### RECORDED DATA
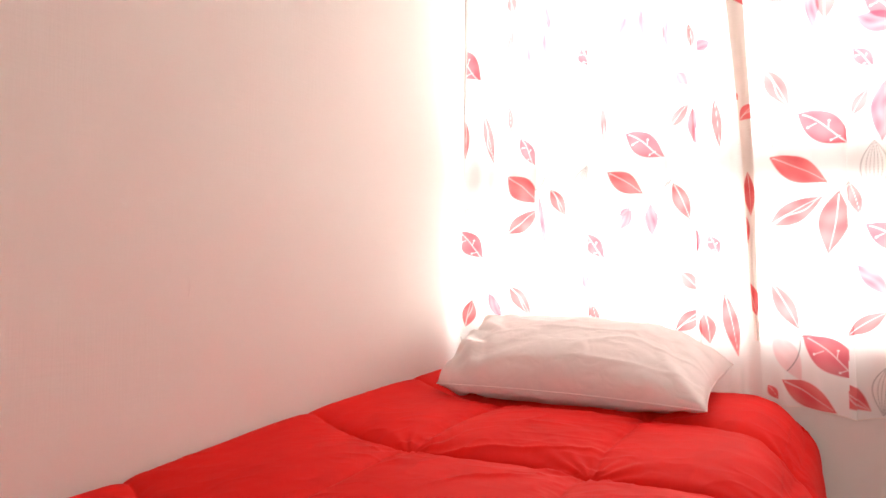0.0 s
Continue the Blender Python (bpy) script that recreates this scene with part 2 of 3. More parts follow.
# ---- the curtains ----
HATCHED_LEFT = [(-1.201, 1.064, 0.092, 72, 0.18), (-1.507, 0.992, 0.125, 5, 0.15), (-0.845, 1.013, 0.075, -7, 0.15)]
ROSE_LEFT = [(-1.512, 1.752, 0.155, -81, 0.09), (-1.413, 1.604, 0.068, -69, 0.23), (-1.416, 1.491, 0.072, 73, 0.15),
             (-1.036, 1.686, 0.046, -70, 0.14), (-0.905, 1.434, 0.071, -81, 0.11), (-0.934, 1.228, 0.072, 45, 0.21),
             (-1.414, 1.258, 0.09, -82, 0.1), (-1.49, 1.21, 0.169, -78, 0.08), (-1.137, 1.221, 0.123, -88, 0.05),
             (-0.909, 0.785, 0.068, -44, 0.25), (-1.381, 0.719, 0.108, -55, 0.16), (-1.404, 1.944, 0.132, -94, 0.13),
             (-0.856, 1.801, 0.104, -63, 0.19), (-0.849, 2.019, 0.077, 57, 0.22)]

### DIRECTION
The data should be printed again unchanged; leave its pictures out.

### SOLUTION TO THIS TASK
0.0 s
Continue the Blender Python (bpy) script that recreates this scene with part 2 of 3. More parts follow.
# ---- the curtains ----
HATCHED_LEFT = [(-1.201, 1.064, 0.092, 72, 0.18), (-1.507, 0.992, 0.125, 5, 0.15), (-0.845, 1.013, 0.075, -7, 0.15)]
ROSE_LEFT = [(-1.512, 1.752, 0.155, -81, 0.09), (-1.413, 1.604, 0.068, -69, 0.23), (-1.416, 1.491, 0.072, 73, 0.15),
             (-1.036, 1.686, 0.046, -70, 0.14), (-0.905, 1.434, 0.071, -81, 0.11), (-0.934, 1.228, 0.072, 45, 0.21),
             (-1.414, 1.258, 0.09, -82, 0.1), (-1.49, 1.21, 0.169, -78, 0.08), (-1.137, 1.221, 0.123, -88, 0.05),
             (-0.909, 0.785, 0.068, -44, 0.25), (-1.381, 0.719, 0.108, -55, 0.16), (-1.404, 1.944, 0.132, -94, 0.13),
             (-0.856, 1.801, 0.104, -63, 0.19), (-0.849, 2.019, 0.077, 57, 0.22)]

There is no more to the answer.